Even in traditional settings, the majority of your time is spent outside the classroom or lab. The difference is that on campus all you have to do is look around you to find other students, distance learners have to connect to the Internet. But is the ‘isolation’ all students experience at one time or another really any different? Or is it merely exaggerated and exacerbated for distance learners by the nature of asynchronous communication?
What makes it worse is that most of us are stretched to the limit already, juggling a fulltime job, family, friends, and other commitments, that we sometimes miss the opportunity to meet people who share our interests and have similar career goals and aspirations, and the very real chance that along the way we’re going to become acquainted with many and friends with a few of them. While the technology is vastly different, the principles are the same.
The course management system, your student portal, provides a safe environment for sharing a little personal information asynchronously and the means to continue threads offline and synchronously through chat and instant messaging, one-on-one or with a small group.
In the traditional setting, each of us has a sense of community – we see our classmates in the lecture or lab, and sooner or later we’ll run into them somewhere else on campus, so breaking the ice is fairly routine. For distance learners, we have to take the initiative or risk going through the entire program never meeting a single person.
All it takes is one person to reach out, to share a little personal information (married? children? pets? hobbies? favorite books, movies? professional interests? goals?) to shatter isolation. Remember, your classmates are in the same situation, so someone can probably relate to just about anything you bring up for discussion. The next thing you know, others will join in and each of you will have created community.

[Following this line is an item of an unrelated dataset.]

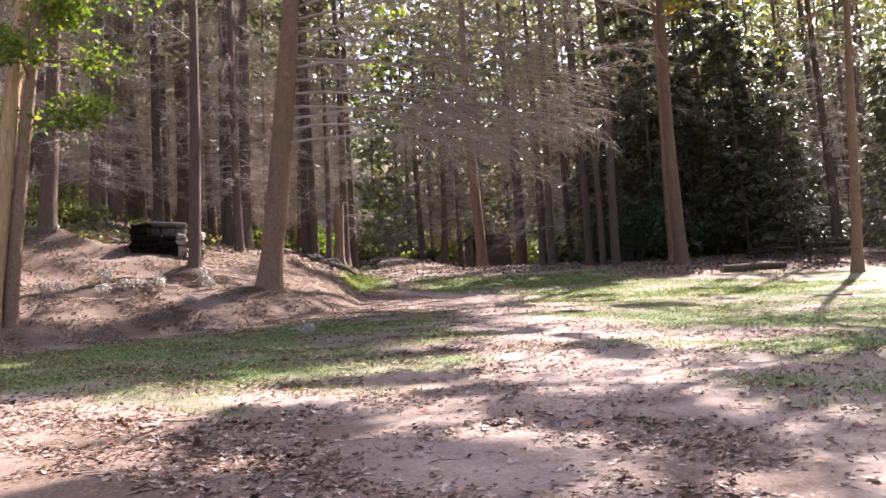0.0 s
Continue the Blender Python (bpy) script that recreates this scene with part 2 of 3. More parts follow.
def litter_share(x, y):
    n = 0.8 * wave(x, y, 1.1, 9.0) + 0.6 * wave(x, y, 0.4, 4.0)
    bank = bank_distance(x, y)
    m = np.maximum.reduce([smooth(bank, -2.6, -0.4), smooth(x, 7.5, 10) * smooth(y, 28, 31), smooth(y, 33, 38) * 0.75,
                           0.35 + 0.22 * smooth(y, 9, 13) * (1 - smooth(x, 0.6, 2.2)) - 0.15 * smooth(x, 0.2, 1.6), 0.85 * (1 - smooth(np.hypot((x + 1.6) / 1.7, (y - 6.2) / 3.0), 0.6, 1.3)), 0.8 * (1 - smooth(np.hypot((x - 2.0) / 0.8, (y - 5.9) / 1.6), 0.5, 1.3)),
                           0.95 * (1 - smooth(np.hypot((x - 2.1) / 0.75, (y - 12.8) / 0.8), 0.5, 1.3))])
    return np.clip(m + 0.38 * n, 0, 1)


# ---------------------------------------------------------------- mesh helpers
def mesh_object(name, verts, faces, mat, parent=None, shade=True):
    """One mesh object out of arrays of corners and of four-cornered or three-cornered faces."""
    verts, faces = np.asarray(verts, float).reshape(-1, 3), np.asarray(faces, int)
    me = bpy.data.meshes.new(name)
    me.vertices.add(len(verts))
    me.vertices.foreach_set("co", verts.ravel())
    n = faces.shape[1]
    me.loops.add(faces.size)
    me.loops.foreach_set("vertex_index", faces.ravel())
    me.polygons.add(len(faces))
    me.polygons.foreach_set("loop_start", np.arange(0, faces.size, n))
    me.polygons.foreach_set("loop_total", np.full(len(faces), n))
    me.polygons.foreach_set("use_smooth", np.full(len(faces), shade))
    me.materials.append(mat)
    me.update(calc_edges=True)
    me.validate()
    ob = new(name, me)
    ob.parent = parent
    return ob


def part(name, bm, mat, parent, label=""):
    me = bpy.data.meshes.new(name)
    bm.to_mesh(me)
    bm.free()
    me.materials.append(mat)
    ob = new(name, me)
    ob.parent = parent
    return tagged(ob, label)


def thing(name, m, label, category, group="", kind=""):
    ob = new(name)
    ob.matrix_world = m
    ob.empty_display_size = 0.2
    return tagged(ob, label, category, group, kind)


def slab(size, at=(0, 0, 0), turn=(0, 0, 0), bevel=0.006, jitter=0.0, rng=None):
    bm = bmesh.new()
    bmesh.ops.create_cube(bm, size=1.0, matrix=pose(*at, *turn) @ Matrix.Diagonal((*size, 1)))
    if jitter:
        for v in bm.verts:
            v.co += Vector([rng.uniform(-jitter, jitter) for _ in range(3)])
    if bevel:
        bmesh.ops.bevel(bm, geom=bm.edges[:], offset=bevel, segments=1, affect="EDGES")
    return bm


class Tubes:
    """Collects tapered tubes into one mesh."""

    def __init__(self):
        self.v, self.f, self.n = [], [], 0

    def add(self, pts, radii, sides=4, lobes=None):
        pts, radii = np.asarray(pts, float), np.asarray(radii, float)
        d = np.gradient(pts, axis=0)
        d /= np.linalg.norm(d, axis=1)[:, None] + 1e-9
        ref = np.where(np.abs(d[:, 2:3]) > 0.9, [[1.0, 0, 0]], [[0, 0, 1.0]])
        u = np.cross(d, ref)
        u /= np.linalg.norm(u, axis=1)[:, None] + 1e-9
        w = np.cross(d, u)
        a = np.linspace(0, 2 * np.pi, sides, endpoint=False)
        r = radii[:, None] * np.ones(sides)
        if lobes is not None:
            r = r * lobes
        ring = pts[:, None] + r[..., None] * (np.cos(a)[None, :, None] * u[:, None] + np.sin(a)[None, :, None] * w[:, None])
        self.v.append(ring.reshape(-1, 3))
        i = np.arange(len(pts) - 1)[:, None] * sides
        j, k = np.arange(sides)[None], (np.arange(sides)[None] + 1) % sides
        self.f.append(np.stack([i + j, i + k, i + sides + k, i + sides + j], -1).reshape(-1, 4) + self.n)
        self.n += len(pts) * sides

    def build(self, name, mat, parent=None):
        return mesh_object(name, np.concatenate(self.v), np.concatenate(self.f), mat, parent)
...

Traditionally, many significant lifelong friendships begin on campus. Why should it be any different for distance learners? A little more complicated perhaps because of the asynchronous modes of communication, but that does not have to a permanent limitation; it’ll be a long, long time before I meet some of my online friends in Japan and China, but I can assure you it was a real pleasure to finally meet friends from Australia and Iceland that I’ve know online for years. Other relationships can be strictly professional – which is a form of networking, but also a community if you choose to make it so.
Don’t get into a rut of all work and no play! Use the chat room and instant messaging! Get to know your professors and your classmates! Don’t try to do this entirely in stealth mode! Or anonymously!
You can also go outside the virtual world when dealing with isolation – talk with family and friends. They are your best support group. Generally, they are completely out of the loop on subject matter, course requirements, etc., but they can bring a little reality back into your life and help put a different perspective on things – which can be enormously helpful at times.
College students and alumni proudly wear their school colors and logos, but so far I haven’t noticed too much of that from distance learners. Maybe that has something to do with being hundreds or thousands of miles away from your school, and rarely if ever meeting a fellow student face-to-face. Maybe the ‘contact’ would be there if we slapped on a bumper sticker and occasionally flashed our school logo in public.